Written request: Print exactly those lines that run from the beginning of the data to the line bearing "pose from metres", inclusive.

Information supplied:
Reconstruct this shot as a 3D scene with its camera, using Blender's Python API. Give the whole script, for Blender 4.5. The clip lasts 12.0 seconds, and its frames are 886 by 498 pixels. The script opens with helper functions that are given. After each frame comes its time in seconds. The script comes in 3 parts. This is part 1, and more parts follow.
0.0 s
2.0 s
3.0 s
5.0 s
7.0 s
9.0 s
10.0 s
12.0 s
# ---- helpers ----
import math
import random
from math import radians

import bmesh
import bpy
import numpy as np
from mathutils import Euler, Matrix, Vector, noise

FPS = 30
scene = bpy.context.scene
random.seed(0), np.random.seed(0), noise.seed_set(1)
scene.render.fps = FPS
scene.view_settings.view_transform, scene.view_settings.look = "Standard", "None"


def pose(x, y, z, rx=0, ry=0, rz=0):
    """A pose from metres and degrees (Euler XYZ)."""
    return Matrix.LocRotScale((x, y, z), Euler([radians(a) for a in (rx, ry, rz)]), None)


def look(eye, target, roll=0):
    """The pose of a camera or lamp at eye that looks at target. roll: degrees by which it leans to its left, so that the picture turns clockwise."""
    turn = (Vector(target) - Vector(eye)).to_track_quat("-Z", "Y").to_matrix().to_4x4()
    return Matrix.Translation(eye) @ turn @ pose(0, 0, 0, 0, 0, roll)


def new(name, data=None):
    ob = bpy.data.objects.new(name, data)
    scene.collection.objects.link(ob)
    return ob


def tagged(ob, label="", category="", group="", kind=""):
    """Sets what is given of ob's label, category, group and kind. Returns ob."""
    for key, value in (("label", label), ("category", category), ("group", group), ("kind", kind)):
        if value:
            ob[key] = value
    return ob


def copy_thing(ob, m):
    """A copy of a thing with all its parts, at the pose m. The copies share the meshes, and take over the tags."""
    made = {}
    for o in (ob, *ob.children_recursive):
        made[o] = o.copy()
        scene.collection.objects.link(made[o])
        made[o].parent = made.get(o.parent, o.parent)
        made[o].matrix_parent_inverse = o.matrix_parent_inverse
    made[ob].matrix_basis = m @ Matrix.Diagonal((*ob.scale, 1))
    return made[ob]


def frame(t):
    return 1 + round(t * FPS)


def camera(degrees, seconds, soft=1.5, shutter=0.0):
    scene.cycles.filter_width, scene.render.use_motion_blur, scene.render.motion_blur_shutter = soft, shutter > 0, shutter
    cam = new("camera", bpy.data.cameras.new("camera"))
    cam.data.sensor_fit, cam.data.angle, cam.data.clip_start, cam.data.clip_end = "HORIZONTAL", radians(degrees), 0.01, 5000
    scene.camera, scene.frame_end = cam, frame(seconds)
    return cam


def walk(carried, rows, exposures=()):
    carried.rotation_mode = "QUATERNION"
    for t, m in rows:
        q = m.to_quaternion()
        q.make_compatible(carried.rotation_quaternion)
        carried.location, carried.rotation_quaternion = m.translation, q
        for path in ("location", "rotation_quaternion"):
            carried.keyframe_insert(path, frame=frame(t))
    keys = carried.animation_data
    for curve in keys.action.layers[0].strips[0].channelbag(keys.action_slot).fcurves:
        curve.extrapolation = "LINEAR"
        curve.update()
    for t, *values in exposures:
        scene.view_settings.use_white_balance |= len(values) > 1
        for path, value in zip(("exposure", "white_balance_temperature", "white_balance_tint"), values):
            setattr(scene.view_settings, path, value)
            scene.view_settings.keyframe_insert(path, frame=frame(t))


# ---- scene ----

Full output:
Reconstruct this shot as a 3D scene with its camera, using Blender's Python API. Give the whole script, for Blender 4.5. The clip lasts 12.0 seconds, and its frames are 886 by 498 pixels. The script opens with helper functions that are given. After each frame comes its time in seconds. The script comes in 3 parts. This is part 1, and more parts follow.
0.0 s
2.0 s
3.0 s
5.0 s
7.0 s
9.0 s
10.0 s
12.0 s
# ---- helpers ----
import math
import random
from math import radians

import bmesh
import bpy
import numpy as np
from mathutils import Euler, Matrix, Vector, noise

FPS = 30
scene = bpy.context.scene
random.seed(0), np.random.seed(0), noise.seed_set(1)
scene.render.fps = FPS
scene.view_settings.view_transform, scene.view_settings.look = "Standard", "None"


def pose(x, y, z, rx=0, ry=0, rz=0):
    """A pose from metres and degrees (Euler XYZ)."""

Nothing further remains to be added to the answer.